Yeah, to use it for a 5200 you'd have to have just one signal each for the two axes of motion. I was thinking about that issue of how to convert the combination of the two, say horizontal, sensors into one progressive signal. I'd have to do some testing. It might be possible to use just one of the existing sensors for each axis. That would depend on the strength of the magnet and/or the sensitivity of the hall effect device and the geometry of the controller mechanism. Not sure I'm ready to sacrifice a Dreamcast controller, but I think they're fairly plentiful at the used gaming shop up the street.

 

I think it would be relatively trivial to adapt that 4 sensor thumbstick for use with a 2600 by using some sort of comparator circuit to "digitally" fire the U,D,L,R signals.

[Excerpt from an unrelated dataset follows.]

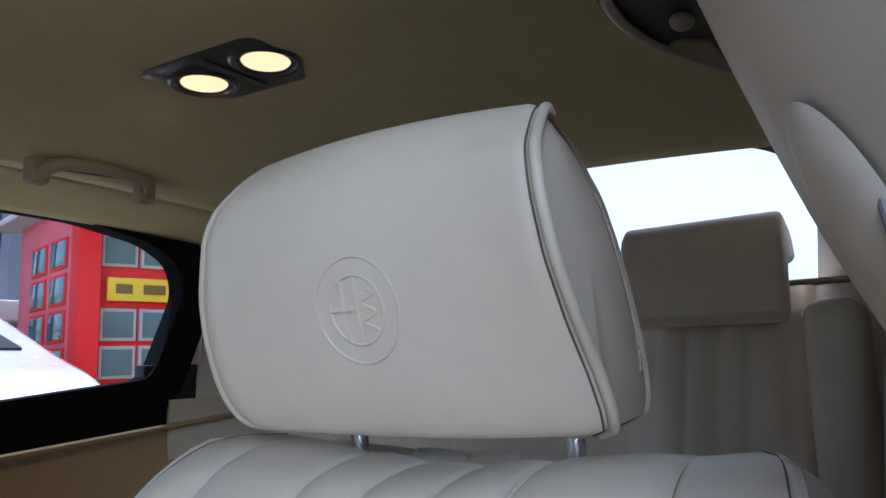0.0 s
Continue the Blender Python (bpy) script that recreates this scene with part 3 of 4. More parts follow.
def make_base(seat):
    ys = list(np.linspace(-0.460, -0.13, 120)) + list(np.linspace(-0.125, 0.12, 20))
    def shell(k, y):
        lo = COVER_LOW(y)
        z = lo + (CU_LOW(y) + 0.002 - lo) * k
        return Vector((cover_x(y, z), y, z))
    cover = from_data("base_cover", *sheet(shell, list(np.linspace(0, 1, 60)), ys), PLASTIC, seat, "moulded cream plastic cover on the seat's base", 70)
    def ledge(k, y):
        top = CU_LOW(y) + 0.002
        return Vector((cover_x(y, top) - 0.04 * k, y, top - 0.004 * k))
    from_data("cover_ledge", *sheet(ledge, [0, 0.5, 1], ys), PLASTIC, cover)
    def front(k, v):
        z = 0.300 + 0.0265 * v
        return Vector((cover_x(-0.46, z) - 0.12 * k, -0.460 + 0.01 * k, z))
    from_data("cover_front", *sheet(front, [0, 0.5, 1], [0, 0.5, 1]), PLASTIC, cover)
    # dark tube that draws the thin shadow line below the cover
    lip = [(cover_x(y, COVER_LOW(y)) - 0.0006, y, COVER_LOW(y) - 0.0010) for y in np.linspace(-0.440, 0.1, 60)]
    from_data("cover_shade", *tube(lip, 0.0014, 6), SEAM, cover, "dark gap under the cover")
    outline = rounded([(-0.476, 0.196), (-0.472, 0.218), (-0.442, 0.258), (-0.40, 0.256), (-0.30, 0.222), (-0.10, 0.208), (0.10, 0.208), (0.10, 0.172), (-0.30, 0.172), (-0.42, 0.182)], 0.02, 6)
    part("rail_cover", prism(outline, "x", 0.15, 0.251, 0.008, 4), PLASTIC, seat, "cream plastic cover over the seat rail", 60)
    part("seat_frame", box(-0.2, 0.2, -0.40, 0.05, 0.17, 0.31, 0.01), BLACK, seat, "dark steel seat frame")
    for x in (-0.18, 0.2):
        part("seat_rail", box(x - 0.02, x + 0.02, -0.45, 0.12, 0.152, 0.19, 0.004), STEEL, seat)
    # long rocker switch
    blk = rounded([(-0.350, 0.262), (-0.347, 0.268), (-0.336, 0.2685), (-0.296, 0.262), (-0.292, 0.256), (-0.2925, 0.246), (-0.298, 0.2415), (-0.336, 0.2375), (-0.344, 0.240), (-0.349, 0.246)], 0.004)
    well = rounded([(-0.353, 0.270), (-0.290, 0.264), (-0.289, 0.242), (-0.346, 0.235), (-0.353, 0.245)], 0.009)
    blk = [(-0.3205 + (a + 0.3205) * 0.89, 0.2525 + (b - 0.2525) * 0.89) for a, b in blk]
    well = [(-0.3205 + (a + 0.3205) * 0.89, 0.2525 + (b - 0.2525) * 0.89) for a, b in well]
    part("switch_surround", prism(well, "x", 0.250, 0.2578, 0.0012), BLACK, cover, "black switch surround")
    rocker = part("rocker_switch", prism(blk, "x", 0.252, 0.271, 0.003, 3), BLACK, cover, "black seat adjusting switch with white arrows", 60)
    ribs = [tube([(0.2713, y, 0.2622 - (y + 0.343) * 0.11), (0.2713, y + 0.0003, 0.2580 - (y + 0.343) * 0.11)], 0.0006, 5) for y in [-0.337 + 0.0014 * i for i in range(8)] + [-0.313 + 0.0014 * i for i in range(9)]]
    from_data("grip_ribs", *merge(*ribs), GLOSSBLACK, rocker)
    def arrow(y, z, size, way):
        """A small triangle with a bar behind it; way: 0 up, 1 down, 2 forward, 3 back."""
        ca = {0: (0, 1), 1: (0, -1), 2: (-1, 0), 3: (1, 0)}[way]
        cy, cz = -ca[1], ca[0]
        tri = [(y + ca[0] * size, z + ca[1] * size), (y + cy * size * 0.8, z + cz * size * 0.8), (y - cy * size * 0.8, z - cz * size * 0.8)]
        bar = [(y - ca[0] * size * k + cy * size * q, z - ca[1] * size * k + cz * size * q) for k, q in ((0.25, 0.8), (0.25, -0.8), (0.5, -0.8), (0.5, 0.8))]
        return tri, bar
    def marks(items, x, parent, label):
        pieces = []
        for y, z, size, way in items:
            for o in arrow(y, z, size, way):
                m = len(o)
                v = [(x, p[0], p[1]) for p in o] + [(x + 0.0004, p[0], p[1]) for p in o]
                f = [tuple(range(m)), tuple(range(2 * m - 1, m - 1, -1))] + [(i, (i + 1) % m, m + (i + 1) % m, m + i) for i in range(m)]
                pieces.append((v, f))
        from_data("arrow_marks", *merge(*pieces), WHITE, parent, label, 20)
    marks([(-0.3385, 0.2505, 0.0022, 0), (-0.3385, 0.2462, 0.0022, 1), (-0.330, 0.2482, 0.0022, 2), (-0.3185, 0.2478, 0.0022, 3), (-0.3095, 0.2505, 0.0022, 0), (-0.3095, 0.2462, 0.0022, 1)], 0.2712, rocker, "white printed arrows")
    # slanted backrest switch
    kn = rounded([(-0.262, 0.291), (-0.250, 0.2945), (-0.2445, 0.289), (-0.247, 0.272), (-0.259, 0.243), (-0.267, 0.2365), (-0.279, 0.2395), (-0.281, 0.246), (-0.272, 0.268)], 0.005)
    kn = [(-0.2627 + (a + 0.2627) * 0.82, 0.265 + (b - 0.265) * 0.84) for a, b in kn]
    kw = rounded([(-0.265, 0.2945), (-0.248, 0.297), (-0.242, 0.290), (-0.256, 0.243), (-0.266, 0.238), (-0.288, 0.244), (-0.2875, 0.252)], 0.006)
    kw = [(-0.2645 + (a + 0.2645) * 0.82, 0.265 + (b - 0.265) * 0.84) for a, b in kw]
    part("switch_surround", prism(kw, "x", 0.250, 0.2590, 0.0012), BLACK, cover, "black switch surround")
    knob = part("tilt_switch", prism(kn, "x", 0.252, 0.279, 0.004, 3), BLACK, cover, "black backrest tilt switch with white arrows", 60)
    marks([(-0.2640, 0.2750, 0.0024, 2), (-0.2605, 0.2750, 0.0024, 3)], 0.2792, knob, "white printed arrows")
    # blanking plate, outlined by a fine gap
    lid = rounded([(-0.3505, 0.3025), (-0.283, 0.3005), (-0.2865, 0.2805), (-0.3495, 0.2815)], 0.007, 8)
    from_data("blanking_plate_gap", *tube([(cover_x(y, z) + 0.0001, y, z) for y, z in lid], 0.0002, 5, closed=True), SEAM, cover, "fine outline of a blanking plate")
    for y, z, r in ((-0.371, 0.2665, 0.0068), (-0.110, 0.2490, 0.0082)):
        x = cover_x(y, z)
        rim = [(x + 0.0006, y + r * math.cos(a), z + r * math.sin(a)) for a in np.linspace(0, 2 * math.pi, 28, endpoint=False)]
        from_data("screw_hole_rim", *tube(rim, 0.0006, 8, closed=True), PLASTIC, cover)
        # a flat disc; the hole's inner shade is in its dark colour
        bm = bmesh.new()
        bmesh.ops.create_cone(bm, cap_ends=True, segments=28, radius1=r * 0.90, radius2=r * 0.90, depth=0.001, matrix=Matrix.Translation((x, y, z)) @ pose(0, 0, 0, 0, 90, 0))
        part("screw_hole", bm, HOLE, cover, "dark disc for a screw hole, its shade in the colour")
    # heating switch in the top of the cover
    c0, e1 = Vector((cover_x(-0.411, 0.3205) + 0.0008, -0.411, 0.3205)), Vector((-0.01, 1.0, 0.0)).normalized()
    e2 = Vector((-0.66, 0.0, 0.72)).normalized()
    nn = e1.cross(e2).normalized()
    if nn.x < 0:
        nn = -nn
    def on_plate(a, b, h):
        return c0 + e1 * a + e2 * b + nn * h
    po = rounded([(-0.0240, -0.0078), (-0.0165, 0.0078), (0.0235, 0.0078), (0.016, -0.0078)], 0.004)
    m = len(po)
    v = [on_plate(a, b, -0.004) for a, b in po] + [on_plate(a, b, 0.0008) for a, b in po] + [on_plate(a * 0.97, b * 0.93, 0.0014) for a, b in po]
    f = [tuple(range(2 * m, 3 * m))] + [(i + j * m, (i + 1) % m + j * m, (i + 1) % m + (j + 1) * m, i + (j + 1) * m) for i in range(m) for j in (0, 1)]
    plate = from_data("heater_switch", v, f, GLOSSBLACK, cover, "dark seat heating switch plate with a thumb wheel", 50)
    wheel = [on_plate(0.003 + 0.0065 * math.sin(a), 0.0, -0.0013 + 0.0045 * math.cos(a)) for a in np.linspace(-1.3, 1.3, 12)]
    wv, wf = [], []
    for p in wheel:
        wv += [p - e2 * 0.0045, p + e2 * 0.0050]
    wf = [(2 * i, 2 * i + 1, 2 * i + 3, 2 * i + 2) for i in range(11)]
    from_data("thumb_wheel", wv, wf, BLACK, plate, "ribbed black thumb wheel")
    from_data("wheel_ribs", *merge(*[tube([p - e2 * 0.0043 + nn * 0.0002, p + e2 * 0.0048 + nn * 0.0002], 0.0003, 5) for p in wheel[2:10]]), GLOSSBLACK, plate)
    sy = [on_plate(-0.0115 + a, b, 0.0018) for a, b in ((-0.002, 0.004), (-0.0005, 0.0005), (0.0015, -0.001), (0.0035, 0.0005), (0.003, 0.0028))]
    from_data("seat_symbol", *tube(sy, 0.0007, 5), WHITE, plate, "small white printed seat symbol")
    return cover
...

I might look into that. It might be overkill, but I think the use of a microcontroller with A/D inputs could ultimately allow the creation of a thumbstick with both 2600 and 5200 modes (and, by extension might be used as a substitute for the 2600 paddle controller).

 

That link didn't work for me, but I found what you were referring to. It probably is the same technology as the dreamcast. I'll have to keep an eye out for the thumbstick style controllers at thrift stores.